All of this, yet 113,000 students, who were set on a path by a leader that even The Baltimore Sun called a “crook,” are to continue in a plane – without question – that Dance said was being built as it flew?
Dance left a legacy when he left the system in June. He left behind a culture of mistrust and an administration chock full of friends he imported from other school systems whose loyalty prevents objectivity and who traveled with him on his extracurricular excursions. Is this why the independent audit is being resisted?
His reign brought with it division, damage and mistrust. He divided people and communities, school leaders from parents, citizens against the media, the board against advocates, the board against its own sworn duties.

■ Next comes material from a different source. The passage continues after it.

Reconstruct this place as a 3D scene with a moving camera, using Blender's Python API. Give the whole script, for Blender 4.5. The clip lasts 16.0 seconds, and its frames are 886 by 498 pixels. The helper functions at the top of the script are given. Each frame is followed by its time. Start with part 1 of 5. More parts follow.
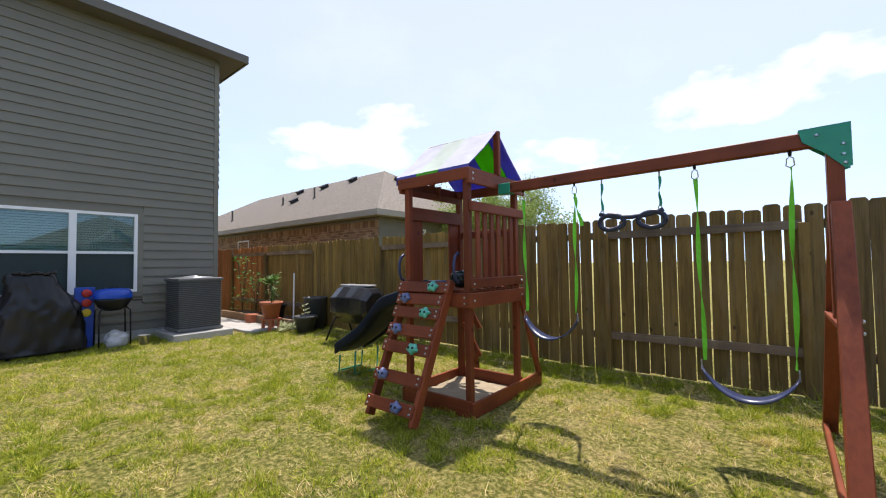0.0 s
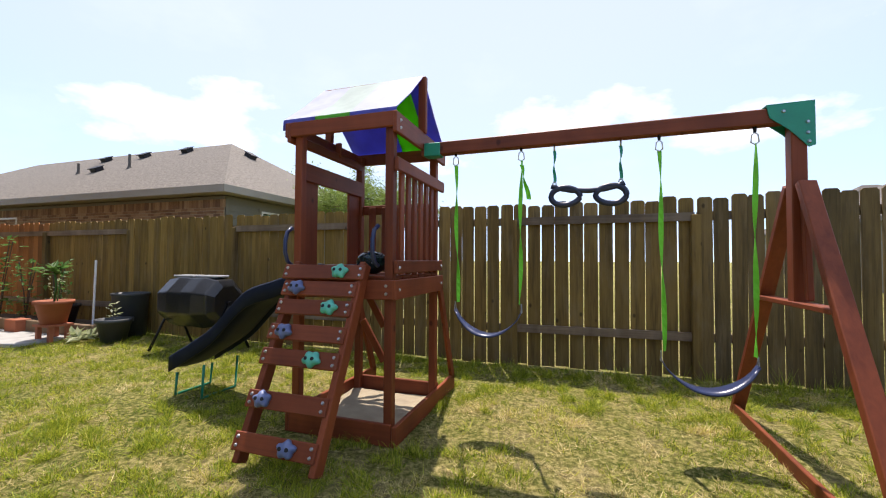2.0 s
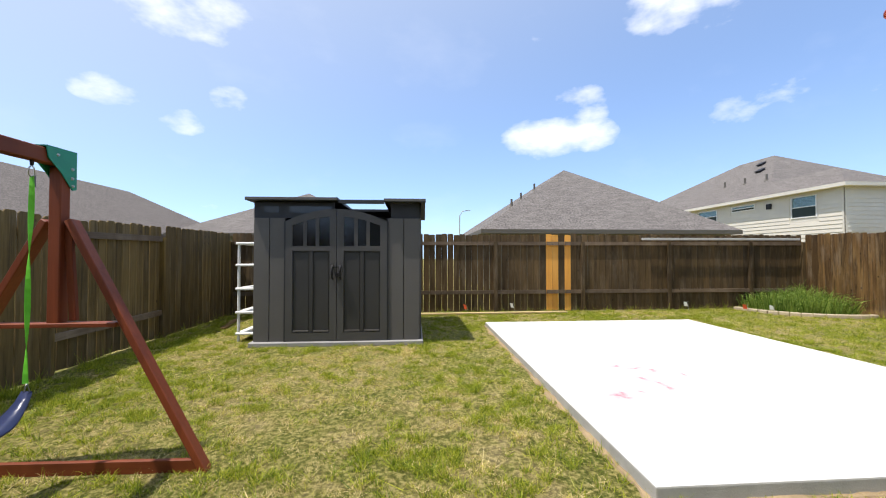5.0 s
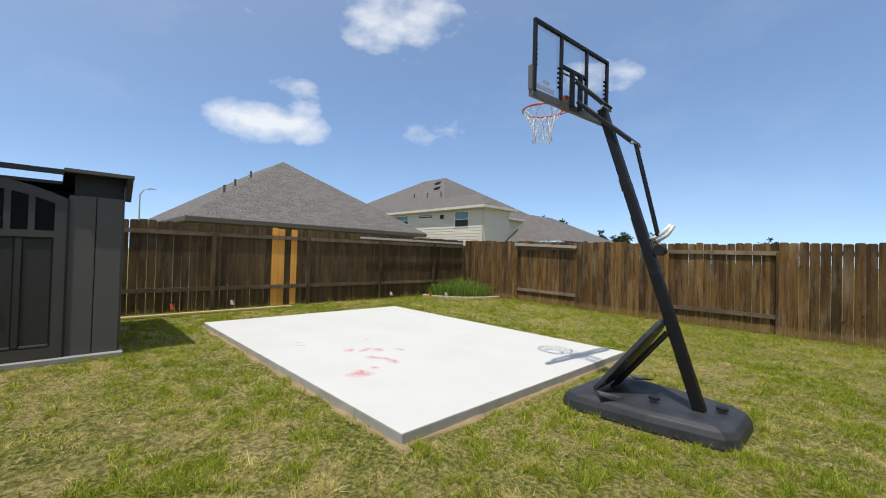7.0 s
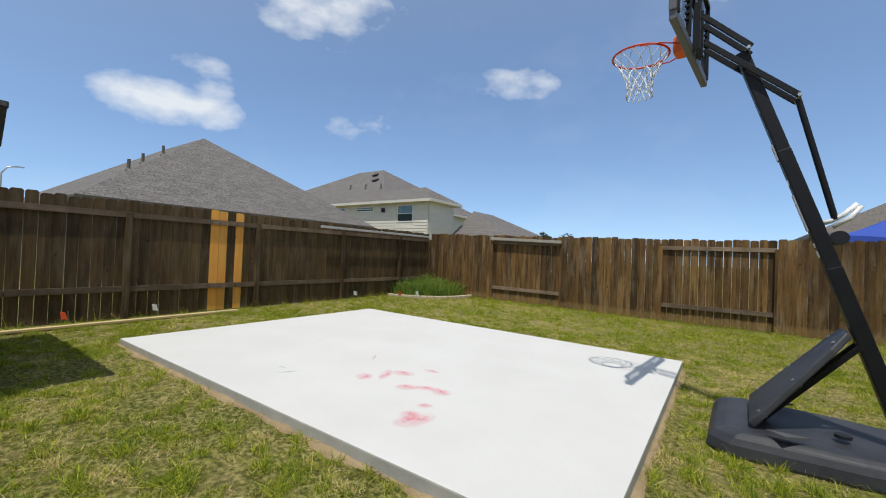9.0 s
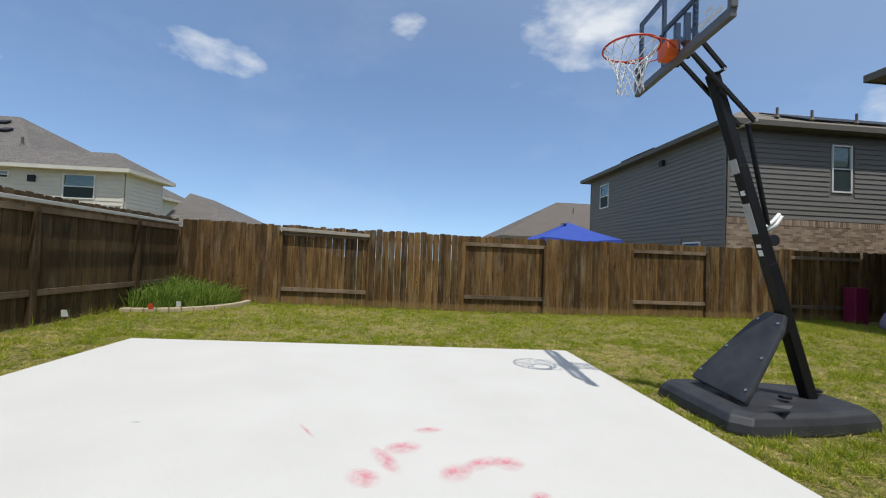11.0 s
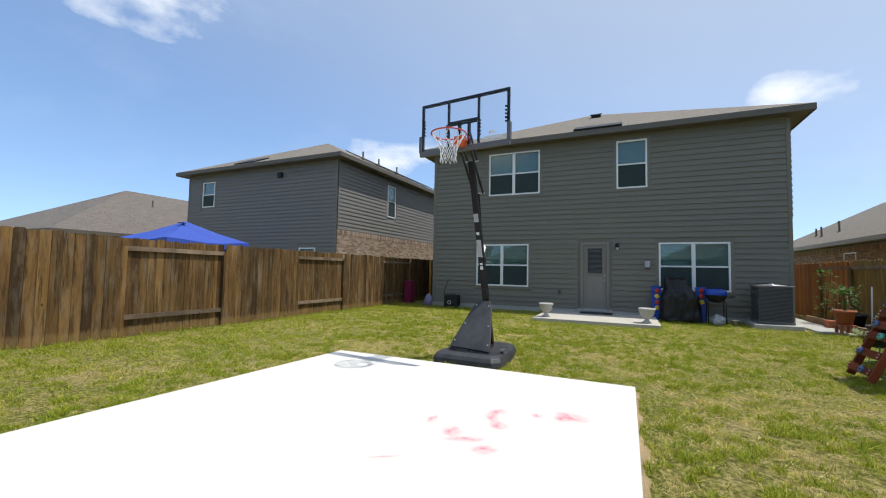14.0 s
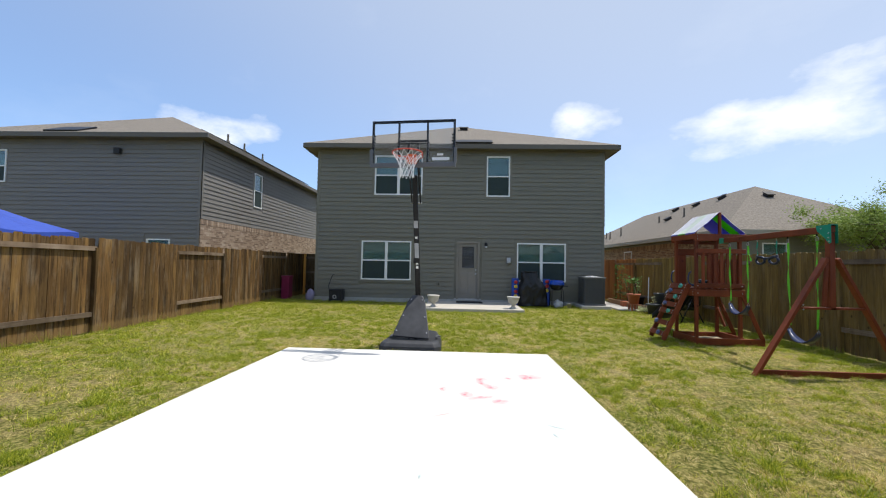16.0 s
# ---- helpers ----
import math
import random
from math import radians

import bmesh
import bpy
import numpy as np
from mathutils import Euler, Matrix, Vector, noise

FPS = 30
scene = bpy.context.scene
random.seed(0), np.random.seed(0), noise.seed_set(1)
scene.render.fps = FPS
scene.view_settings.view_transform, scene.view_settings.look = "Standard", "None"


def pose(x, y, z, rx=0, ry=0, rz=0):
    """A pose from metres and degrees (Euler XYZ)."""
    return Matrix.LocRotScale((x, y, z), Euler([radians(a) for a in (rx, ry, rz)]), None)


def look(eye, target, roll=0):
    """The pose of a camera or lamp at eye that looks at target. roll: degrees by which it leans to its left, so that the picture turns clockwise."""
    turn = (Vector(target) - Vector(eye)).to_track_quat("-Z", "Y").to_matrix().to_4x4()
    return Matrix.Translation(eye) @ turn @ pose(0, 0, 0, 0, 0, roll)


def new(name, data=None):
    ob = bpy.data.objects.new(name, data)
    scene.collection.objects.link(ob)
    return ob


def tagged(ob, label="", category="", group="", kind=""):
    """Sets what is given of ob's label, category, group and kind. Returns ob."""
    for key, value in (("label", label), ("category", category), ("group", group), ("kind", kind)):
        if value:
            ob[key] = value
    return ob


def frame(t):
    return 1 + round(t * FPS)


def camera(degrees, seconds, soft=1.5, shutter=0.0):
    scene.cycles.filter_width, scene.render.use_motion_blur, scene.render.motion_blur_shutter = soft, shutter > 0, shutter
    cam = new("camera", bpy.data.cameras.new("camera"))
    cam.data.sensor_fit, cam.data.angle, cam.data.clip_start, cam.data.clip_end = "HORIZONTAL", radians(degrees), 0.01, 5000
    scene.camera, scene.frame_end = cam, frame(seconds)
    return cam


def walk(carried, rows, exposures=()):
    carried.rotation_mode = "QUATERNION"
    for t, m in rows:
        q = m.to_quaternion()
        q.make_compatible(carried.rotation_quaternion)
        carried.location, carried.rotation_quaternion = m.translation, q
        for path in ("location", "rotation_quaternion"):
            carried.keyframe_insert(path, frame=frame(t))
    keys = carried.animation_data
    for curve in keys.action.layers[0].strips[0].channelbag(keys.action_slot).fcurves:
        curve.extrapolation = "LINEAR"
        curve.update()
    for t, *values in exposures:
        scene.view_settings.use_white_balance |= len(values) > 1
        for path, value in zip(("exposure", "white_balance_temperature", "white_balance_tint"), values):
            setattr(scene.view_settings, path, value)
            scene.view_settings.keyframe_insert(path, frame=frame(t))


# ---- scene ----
cam = camera(95.7, 16.0, 1.1)
PATH = [
    (0, (0.302, -0.054, 1.305), (-0.959, 1.496, 1.379), -0.8),
    (0.5, (0.334, 0.056, 1.277), (-0.679, 1.78, 1.315), -1.0),
    (1, (0.153, 0.162, 1.258), (-0.722, 1.961, 1.286), -0.4),
    (1.5, (-0.22, 0.273, 1.201), (-0.968, 2.127, 1.233), 0.0),
    (2, (-0.574, 0.412, 1.181), (-1.204, 2.31, 1.236), 0.3),
    (2.5, (-0.902, 0.574, 1.214), (-0.997, 2.572, 1.262), -0.2),
    (3, (-1.157, 0.792, 1.24), (-0.648, 2.725, 1.285), 0.0),
    (3.5, (-1.448, 0.895, 1.322), (-0.243, 2.491, 1.35), 0.1),
    (4, (-1.703, 0.869, 1.332), (-0.007, 1.927, 1.388), -0.2),
    (4.5, (-1.972, 0.795, 1.36), (-0.047, 1.335, 1.417), -0.2),
    (5, (-2.162, 0.887, 1.37), (-0.168, 0.743, 1.416), -0.1),
    (7.3, (-2.283, 1.416, 1.400), (-0.884, -0.012, 1.424), 1.6),
    (7.5, (-2.141, 1.402, 1.382), (-0.754, -0.039, 1.398), 1.6),
    (8, (-1.661, 1.339, 1.378), (-0.305, -0.131, 1.383), 1.9),
    (8.2, (-1.452, 1.342, 1.358), (-0.122, -0.151, 1.368), 1.9),
    (10.3, (1.418, 0.994, 1.22), (1.915, -0.943, 1.263), 2.6),
    (10.5, (1.623, 0.957, 1.217), (1.963, -1.014, 1.26), 2.5),
    (11, (2.15, 0.638, 1.224), (1.963, -1.352, 1.279), 2.1),
    (11.5, (2.697, 0.309, 1.221), (2.15, -1.614, 1.289), 2.2),
    (12, (3.194, -0.044, 1.2), (2.36, -1.86, 1.274), 1.9),
    (12.5, (3.653, -0.321, 1.271), (2.518, -1.965, 1.362), 1.6),
    (13, (4.094, -0.334, 1.279), (2.662, -1.725, 1.391), 1.2),
    (13.5, (4.505, -0.356, 1.313), (2.865, -1.495, 1.422), 0.8),
    (14, (4.958, -0.522, 1.33), (3.144, -1.358, 1.438), 1.1),
    (14.5, (5.404, -0.753, 1.394), (3.464, -1.227, 1.492), 0.8),
    (15, (5.75, -1.1, 1.39), (3.78, -1.436, 1.478), 1.1),
    (15.5, (6.001, -1.486, 1.394), (4.013, -1.686, 1.482), 1.0),
    (16, (6.239, -1.826, 1.431), (4.242, -1.906, 1.511), 1.1),
]
EXPOSURE = [(0, .62, 6700, 16), (1.5, .66, 6700, 16), (2.5, .65, 6700, 16), (3.5, .67, 6700, 16), (4.5, .58, 6700, 14), (5.2, .38, 6520, 12), (6.3, .06, 6500, 11), (7.5, -.17, 6450, 8), (11, -.24, 6400, 8), (12.5, -.05, 6400, 8), (13.5, .08, 6400, 8), (14.5, .15, 6450, 9), (16, .2, 6500, 10)]
walk(cam, [(t, look(eye, target, roll)) for t, eye, target, roll in PATH], EXPOSURE)

# ---- world, sun, exposure ----
SUN = Vector((-0.40, 1.10, 3.0)).normalized()
sun_el = math.asin(SUN.z)
world = bpy.data.worlds.new("sky")
scene.world = world
world.use_nodes = True
wn, wl = world.node_tree.nodes, world.node_tree.links
wn.clear()
w_out, w_bg = wn.new("ShaderNodeOutputWorld"), wn.new("ShaderNodeBackground")
w_sky = wn.new("ShaderNodeTexSky")
w_sky.sky_type, w_sky.sun_disc = "NISHITA", False
w_sky.sun_elevation, w_sky.sun_rotation = sun_el, math.atan2(SUN.x, SUN.y)
w_sky.air_density, w_sky.dust_density, w_sky.ozone_density = 1.0, 0.1, 3.2
w_bg.inputs["Strength"].default_value = 0.135
wl.new(w_bg.outputs[0], w_out.inputs[0])
# clouds: (azimuth from +x towards +y, elevation, half width, half height in degrees, weight)
CLOUDS = [(-20, 16.3, 8, 3.4, 1.0), (-23, 19.5, 4, 3.5, .8), (24, 19.5, 2.6, 1.7, .7), (36, 18, 3.5, 1.8, .6), (29, 16, 2.6, 1.6, .6), (27, 28, 5.5, 3.5, .8),
          (-42, 17, 5, 2.2, .6), (-37, 30, 9, 5, .9), (-45, 18.5, 3, 2.4, .6), (-64, 23, 6.5, 2.6, .95), (-89, 30, 3.2, 2.2, .6), (-116, 30, 10, 5.5, 1.0),
          (-105, 24, 2.5, 1.6, .5), (-146, 15.5, 6, 3.5, .8), (-152, 17, 4, 2.2, .7), (163, 19, 5, 3.2, .9), (141, 16, 13, 4.2, .9), (136, 19.5, 6, 3, .7),
          (90, 18.5, 14, 4.4, .85), (70, 15, 10, 3.2, .7), (113, 14, 12, 3.0, .7), (31, 29, 9, 4.5, .8)]


def wnode(kind, **props):
    n = wn.new(kind)
    for k, v in props.items():
        n.inputs[k].default_value = v
    return n


def wmath(op, a, b=None, c=None):
    n = wn.new("ShaderNodeMath")
    n.operation = op
    for i, v in enumerate((a, b, c)):
        if v is None:
            continue
        if isinstance(v, (int, float)):
            n.inputs[i].default_value = v
        else:
            wl.new(v, n.inputs[i])
    return n.outputs[0]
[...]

He marketed ideas. He marketed plans. More than anything, Dance marketed himself.
Dallas Dance marketed what he wanted us all to see and he fooled us all.
And he didn’t even want to be here.
When the $140 million Daly contract passes next meeting – and it will – Dance will have finally conquered to some degree, yes. But he will also have divided. And the culture he has left behind will continue. A culture of mistrust in a system whose allegiance was to a man and his mission, instead of a community and its kids.
“This is not about technology; this is about teaching and learning,” Dance, Imbriale and other school system employees liked to say. Similarly, asking for an objective look at the $140 million Daly and HP contracts is not a sign of being against it.
A column by Ann Costantino
Update: Baltimore County Public Schools’ Board of Education meeting which was scheduled for tonight (March 20, 2018), has been canceled due to inclement weather.